What you should do
Your task is to transcribe all of the data below exactly, omitting the images.

* Begin Dataset section *

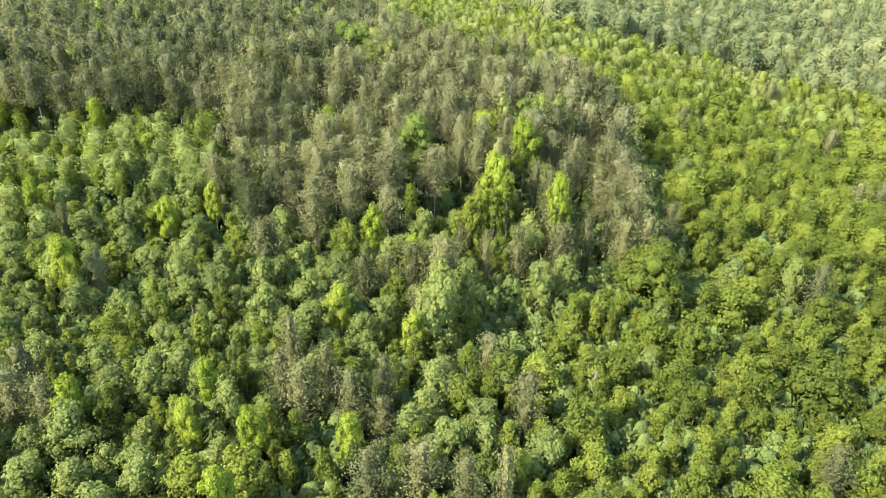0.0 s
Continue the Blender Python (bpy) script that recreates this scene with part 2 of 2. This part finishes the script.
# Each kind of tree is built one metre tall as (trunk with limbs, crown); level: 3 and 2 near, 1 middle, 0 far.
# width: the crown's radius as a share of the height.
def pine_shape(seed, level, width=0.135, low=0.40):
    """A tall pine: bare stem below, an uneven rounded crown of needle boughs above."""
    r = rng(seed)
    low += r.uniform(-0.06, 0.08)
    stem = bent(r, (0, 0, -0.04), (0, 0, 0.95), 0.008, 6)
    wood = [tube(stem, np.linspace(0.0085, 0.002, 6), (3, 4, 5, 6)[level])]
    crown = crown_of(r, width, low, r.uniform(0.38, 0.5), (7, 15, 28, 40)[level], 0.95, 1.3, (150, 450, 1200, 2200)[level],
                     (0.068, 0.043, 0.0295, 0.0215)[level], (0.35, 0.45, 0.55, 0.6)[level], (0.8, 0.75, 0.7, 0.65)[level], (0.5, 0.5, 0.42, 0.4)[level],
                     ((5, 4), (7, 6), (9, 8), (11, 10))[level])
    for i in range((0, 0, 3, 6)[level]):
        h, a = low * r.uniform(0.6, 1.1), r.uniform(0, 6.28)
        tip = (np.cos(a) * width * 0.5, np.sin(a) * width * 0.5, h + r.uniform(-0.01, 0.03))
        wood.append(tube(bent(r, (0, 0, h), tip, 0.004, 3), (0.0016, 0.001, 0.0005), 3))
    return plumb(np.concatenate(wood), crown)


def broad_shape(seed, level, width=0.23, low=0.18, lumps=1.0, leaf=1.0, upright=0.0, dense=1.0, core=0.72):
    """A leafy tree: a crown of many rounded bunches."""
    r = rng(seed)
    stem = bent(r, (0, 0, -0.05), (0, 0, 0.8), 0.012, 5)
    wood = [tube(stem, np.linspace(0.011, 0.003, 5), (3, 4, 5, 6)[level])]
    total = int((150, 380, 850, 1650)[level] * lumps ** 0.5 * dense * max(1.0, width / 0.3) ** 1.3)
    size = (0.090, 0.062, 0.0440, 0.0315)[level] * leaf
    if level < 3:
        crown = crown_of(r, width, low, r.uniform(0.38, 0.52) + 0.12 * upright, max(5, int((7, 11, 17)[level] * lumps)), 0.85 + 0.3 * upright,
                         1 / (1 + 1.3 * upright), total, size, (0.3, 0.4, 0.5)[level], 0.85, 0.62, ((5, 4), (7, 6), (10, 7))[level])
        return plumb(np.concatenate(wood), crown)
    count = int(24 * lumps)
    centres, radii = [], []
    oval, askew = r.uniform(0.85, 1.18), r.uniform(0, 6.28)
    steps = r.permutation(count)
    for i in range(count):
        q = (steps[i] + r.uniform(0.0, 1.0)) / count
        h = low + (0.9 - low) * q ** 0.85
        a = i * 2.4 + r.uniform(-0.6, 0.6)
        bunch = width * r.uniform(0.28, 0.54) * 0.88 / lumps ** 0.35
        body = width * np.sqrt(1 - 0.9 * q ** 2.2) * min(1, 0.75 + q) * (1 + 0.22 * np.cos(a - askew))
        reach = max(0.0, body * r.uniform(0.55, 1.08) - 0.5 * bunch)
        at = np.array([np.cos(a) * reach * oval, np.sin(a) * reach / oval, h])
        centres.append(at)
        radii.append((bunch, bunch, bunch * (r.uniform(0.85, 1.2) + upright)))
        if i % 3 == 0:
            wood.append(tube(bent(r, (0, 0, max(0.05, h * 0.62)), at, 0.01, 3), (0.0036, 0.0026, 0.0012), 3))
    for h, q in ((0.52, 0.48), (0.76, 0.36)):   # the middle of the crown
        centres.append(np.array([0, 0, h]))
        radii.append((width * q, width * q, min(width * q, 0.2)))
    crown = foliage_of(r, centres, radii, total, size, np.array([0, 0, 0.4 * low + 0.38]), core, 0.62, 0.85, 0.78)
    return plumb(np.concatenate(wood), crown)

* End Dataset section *

Right answer
0.0 s
Continue the Blender Python (bpy) script that recreates this scene with part 2 of 2. This part finishes the script.
# Each kind of tree is built one metre tall as (trunk with limbs, crown); level: 3 and 2 near, 1 middle, 0 far.
# width: the crown's radius as a share of the height.
def pine_shape(seed, level, width=0.135, low=0.40):
    """A tall pine: bare stem below, an uneven rounded crown of needle boughs above."""
    r = rng(seed)
    low += r.uniform(-0.06, 0.08)
    stem = bent(r, (0, 0, -0.04), (0, 0, 0.95), 0.008, 6)
    wood = [tube(stem, np.linspace(0.0085, 0.002, 6), (3, 4, 5, 6)[level])]
    crown = crown_of(r, width, low, r.uniform(0.38, 0.5), (7, 15, 28, 40)[level], 0.95, 1.3, (150, 450, 1200, 2200)[level],
                     (0.068, 0.043, 0.0295, 0.0215)[level], (0.35, 0.45, 0.55, 0.6)[level], (0.8, 0.75, 0.7, 0.65)[level], (0.5, 0.5, 0.42, 0.4)[level],
                     ((5, 4), (7, 6), (9, 8), (11, 10))[level])
    for i in range((0, 0, 3, 6)[level]):
        h, a = low * r.uniform(0.6, 1.1), r.uniform(0, 6.28)
        tip = (np.cos(a) * width * 0.5, np.sin(a) * width * 0.5, h + r.uniform(-0.01, 0.03))
        wood.append(tube(bent(r, (0, 0, h), tip, 0.004, 3), (0.0016, 0.001, 0.0005), 3))
    return plumb(np.concatenate(wood), crown)


def broad_shape(seed, level, width=0.23, low=0.18, lumps=1.0, leaf=1.0, upright=0.0, dense=1.0, core=0.72):
    """A leafy tree: a crown of many rounded bunches."""
    r = rng(seed)
    stem = bent(r, (0, 0, -0.05), (0, 0, 0.8), 0.012, 5)
    wood = [tube(stem, np.linspace(0.011, 0.003, 5), (3, 4, 5, 6)[level])]
    total = int((150, 380, 850, 1650)[level] * lumps ** 0.5 * dense * max(1.0, width / 0.3) ** 1.3)
    size = (0.090, 0.062, 0.0440, 0.0315)[level] * leaf
    if level < 3:
        crown = crown_of(r, width, low, r.uniform(0.38, 0.52) + 0.12 * upright, max(5, int((7, 11, 17)[level] * lumps)), 0.85 + 0.3 * upright,
                         1 / (1 + 1.3 * upright), total, size, (0.3, 0.4, 0.5)[level], 0.85, 0.62, ((5, 4), (7, 6), (10, 7))[level])
        return plumb(np.concatenate(wood), crown)
    count = int(24 * lumps)
    centres, radii = [], []
    oval, askew = r.uniform(0.85, 1.18), r.uniform(0, 6.28)
    steps = r.permutation(count)
    for i in range(count):
        q = (steps[i] + r.uniform(0.0, 1.0)) / count
        h = low + (0.9 - low) * q ** 0.85
        a = i * 2.4 + r.uniform(-0.6, 0.6)
        bunch = width * r.uniform(0.28, 0.54) * 0.88 / lumps ** 0.35
        body = width * np.sqrt(1 - 0.9 * q ** 2.2) * min(1, 0.75 + q) * (1 + 0.22 * np.cos(a - askew))
        reach = max(0.0, body * r.uniform(0.55, 1.08) - 0.5 * bunch)
        at = np.array([np.cos(a) * reach * oval, np.sin(a) * reach / oval, h])
        centres.append(at)
        radii.append((bunch, bunch, bunch * (r.uniform(0.85, 1.2) + upright)))
        if i % 3 == 0:
            wood.append(tube(bent(r, (0, 0, max(0.05, h * 0.62)), at, 0.01, 3), (0.0036, 0.0026, 0.0012), 3))
    for h, q in ((0.52, 0.48), (0.76, 0.36)):   # the middle of the crown
        centres.append(np.array([0, 0, h]))
        radii.append((width * q, width * q, min(width * q, 0.2)))
    crown = foliage_of(r, centres, radii, total, size, np.array([0, 0, 0.4 * low + 0.38]), core, 0.62, 0.85, 0.78)
    return plumb(np.concatenate(wood), crown)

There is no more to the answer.